Published by Matt Polaine | Filed under Cycling infrastructure
I’ve avoided these helmet discussions because they aren’t factual, can never be factual, and are part of a complex cultural mindset. You can’t quantify why there are far fewer injuries in Copenhagen than Cambridge from cycling, where the former has 5 times or more the level of cycling and virtually no helmet wearing, but you can say that many, many small cultural differences add up to a huge difference in hazard perception and intermodal behaviour.
Child-development concerns are usually used to try and twist the debate to meet some ends, usually dubious political ones. If we were serious about real child development, their needs would be represented equally in transport planning. It never is.
The real reasons behind helmet wearing differ from activity to activity - of course - but this does not correspond to risk exposure. What it is confused is liability AKA contributory negligence, and this is the evil rot that has set within UK culture.
I wear a cycle helmet on the road when I am training because of the speed I am going at and the distance travelled - say 100km. Over that time, my exposure to the risk of head injury is say 2/10 where 0/10 would be never, and 10/10 would be definite. I am using this as a guide.
In the city centre, I may only travel 10km, but my exposure may still be 2/10 because of the increased risk posed by density of traffic and level of hazard thanks to rubbish highway design, blind drivers etc.
The worse my skills are for the same exposure type and time, the higher this may be. For my 8 year old son in the city centre over 10km it would be 9/10.
When I race in an MTB event in the Welsh mountains, where there are no motor vehicles or any other traffic coming towards me, my 100km in that event, may increase risk of head injury to 8/10.
This, along with Road Races, is what the cycle helmet was designed for. It does not protect your legs from being torn off and mangled around a cement mixers rear axle, though some Road Safety Teams seem to think helmet wearing save the user from injury, but won’t talk to truck drivers in the region. Go figure.
I wear a helmet where I think the density of stupid and selfish drivers is high because I don’t want their defence whittling down my fair claim for lost legs because I wasn’t wearing a helmet. This has happened, and yes the defence is that amoral.
My children wear helmets for the same reasons, but I have to say that despite riding and racing bikes for over 30 years, I consider current town centre traffic culture so awful in the UK, I don’t let the children cycle there. Even in Cambridge centre.
I should add that I have IAM training for motorcycling and I was a CTUK cycle instructor. I resigned from the Road Safety Team who ended up running the cycle instructors because their ideas of ‘road safety’ for cyclists was so far removed from what I believed in, but very geared towards liability reduction.
As a driver for a fire engine driver (to get him to the engine or RTI) way back in my past, I used to see the results of driver misadventure of the kind that isn’t printed in local newspapers, and head injuries are nearly always the cause of death, even with airbags. So why aren’t drivers wearing helmets, given that a typical driver who also cycles in the UK, has more chance of sustaining a head injury from driving than cycling, purely down to the levels of exposure to the risk inside a car?
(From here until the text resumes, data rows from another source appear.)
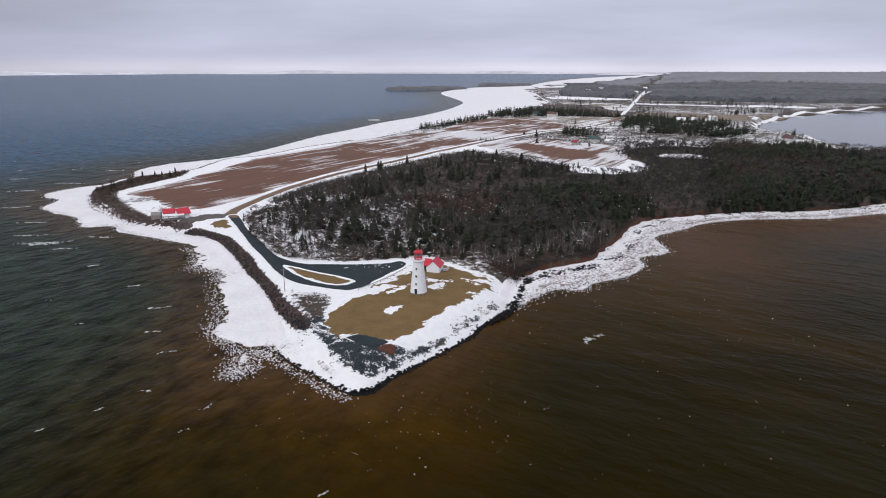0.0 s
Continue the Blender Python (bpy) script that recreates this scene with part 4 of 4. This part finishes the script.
scatter("bluff_scrub", BRUSH, bp, rng.uniform(0.5, 1.5, len(bp)), (BARK, TWIG_DARK), "dark bare scrub hanging over the red bluff", "scrub", (1.0, 1.8))

# stands of trees farther inland
for line, gap, low, high, seed, label in (
        ([(100, 1090), (203, 1180), (306, 1088), (296, 1045), (217, 1060), (160, 1042), (122, 1022), (98, 1030)], 6.0, 6, 11, 321, "row of dark spruces across the fields"),
        ([(255, 870), (318, 1033), (377, 1003), (412, 983), (413, 858), (401, 809), (336, 755), (293, 790), (262, 820)], 6.0, 6, 11, 322, "dark spruce stand by the farmsteads"),
        ([(-14, 868), (24, 918), (90, 1048), (80, 966), (28, 883), (-4, 847)], 5.0, 4, 8, 323, "windblown spruces along the low cliff"),
        ([(160, 792), (178, 842), (212, 832), (200, 764), (168, 762)], 4.5, 4, 8, 324, "dark trees sheltering a farmstead"),
        ([(157, 682), (163, 690), (172, 684), (170, 668), (162, 670)], 3.2, 2, 5, 330, "dark shrubs beside the red barn"),
        ([(195, 720), (225, 740), (262, 735), (250, 712), (215, 706)], 6.0, 3, 7, 331, "scattered trees on the snowy farmland"),
        ([(190, 655), (225, 690), (300, 690), (400, 670), (470, 640), (440, 615), (345, 630), (275, 652), (221, 657)], 6.0, 5, 8, 325, "thin wood of bare trees beyond the spruces"),
        ([(430, 1370), (556, 1316), (700, 1283), (690, 1260), (550, 1290), (428, 1345)], 14.0, 5, 9, 326, "hedge trees along a snowy track"),
        ([(400, 735), (440, 745), (440, 800), (415, 790)], 10.0, 4, 8, 327, "few trees on the inlet's point"),
        ([(480, 1080), (560, 1120), (600, 1140), (560, 1150), (470, 1110)], 10.0, 5, 9, 328, "trees along the inlet's shore"),
        ([(52, 719), (62, 726), (74, 720), (66, 712)], 3.0, 1.5, 4, 329, "bushes beside the dirt road")):
    o = curve(line)
    pp = spots(o, gap, lambda x, y: 0.35 + 0.6 * sstep(0.36, 0.48, fbm(x, y, 34, seed, 2)), seed)
    scatter("distant_trees", BARE_LIGHT if "thin wood" in label else SPRUCE_FAR, pp, low * 0.55 + (high * 1.05 - low * 0.55) * rng.uniform(size=len(pp)) ** 1.4, (BARK, TWIG if "thin wood" in label else SPRUCE), label, "trees", (1.2, 2.3))
hp = np.column_stack([rng.uniform(180, 470, 160), rng.uniform(690, 960, 160)])
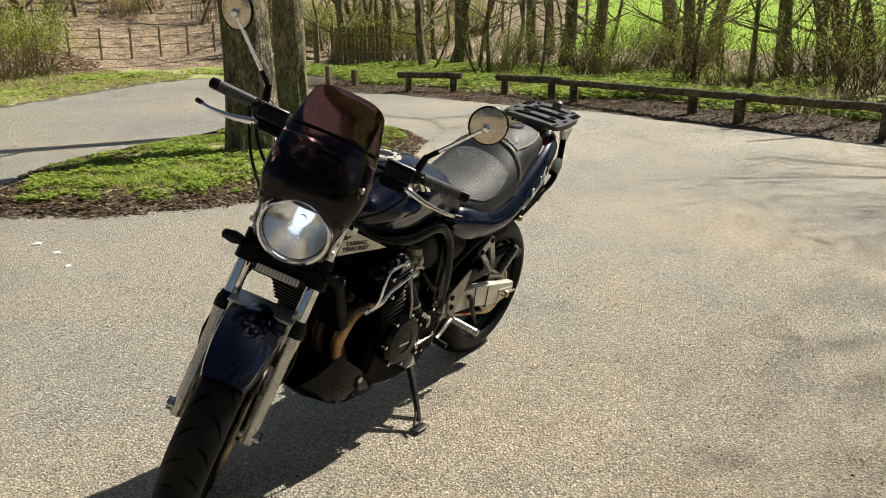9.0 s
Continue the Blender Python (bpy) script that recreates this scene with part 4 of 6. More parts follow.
def wheel(name, radius, rim, width, move, label, spoke_turn, groove_count):
    w = new(name)
    w.parent = bike
    w["label"] = label
    p = lambda n, s, m, l="", sm=None: part(n, s.moved(move), m, w, l, sm)
    p("tyre", tyre_shape(radius, rim, width), RUBBER, "worn black sport tyre")
    p("tread", groove_strips(radius, width, groove_count), ENGINE_BLACK, sm=0)["kind"] = "stuff"
    p("rim", rim_shape(rim, width * 0.72), BLACK_GLOSS, "black cast alloy rim")
    for k in range(3):
        p("spoke", spoke_shape(spoke_turn + 2 * math.pi * k / 3, rim, 0.05, width * 0.72), BLACK_GLOSS)
    p("hub", Shape().lathe([(0.014, -0.085), (0.04, -0.082), (0.045, -0.03), (0.05, 0), (0.045, 0.03), (0.04, 0.082), (0.014, 0.085)], sides=28), BLACK_GLOSS)
    return w, p


front_move = FORK @ Matrix.Translation((0.004, 0, 0.304))
fw, fp = wheel("front_wheel", 0.297, 0.218, 0.122, front_move, "black three-spoke front wheel with drilled discs", 0.5, 22)
for side in (-1, 1):
    fp("brake_disc", disc_shape(0.112, 0.155, side * 0.070, 0.005), DISC_STEEL, "drilled brown-tinged brake disc", 0)
    fp("disc_carrier", carrier_ring(side * 0.069, 0.045), GOLD, "gold disc carrier ring")
    for k in range(8):
        fp("carrier_arm", carrier_arm(side * 0.069, 0.045, 0.112, 8, k), GOLD)
rear_move = Matrix.Translation((0.715, 0, 0.312))
rw, rp = wheel("rear_wheel", 0.313, 0.218, 0.178, rear_move, "black three-spoke rear wheel with gold chain sprocket", 1.1, 24)
rp("brake_disc", disc_shape(0.070, 0.118, 0.085, 0.005), DISC_STEEL, "drilled rear brake disc", 0)
sprocket = Shape()
teeth = 45
outer = [((0.094 + (0.006 if j % 2 else 0)) * math.cos(math.pi * j / teeth), (0.094 + (0.006 if j % 2 else 0)) * math.sin(math.pi * j / teeth)) for j in range(2 * teeth)]
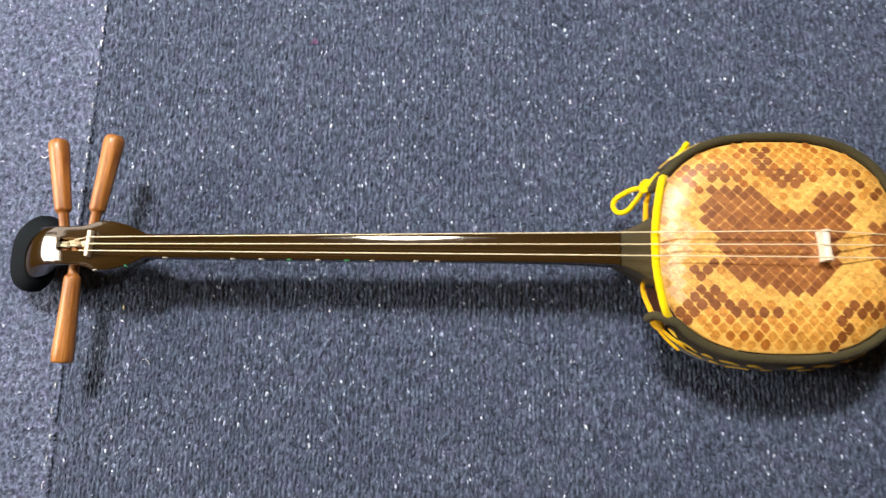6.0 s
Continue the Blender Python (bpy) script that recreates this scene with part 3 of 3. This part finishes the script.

As a motorcyclist, statistically I should be dead by now, yet as we all know, training is the best bit of safety equipment available, but the level of government subsidy available to improve road user training is miniscule. It is a tragic state of policy that those elected pour £billions into the economy patching up RTIs, families, and destroyed communities as the result of road deaths, yet the cost/benefit of training is never made a priority.
Hence why we have cycle helmets being promoted. It’s a cheap quick ‘fix’ and perfect tick-box road safety policy.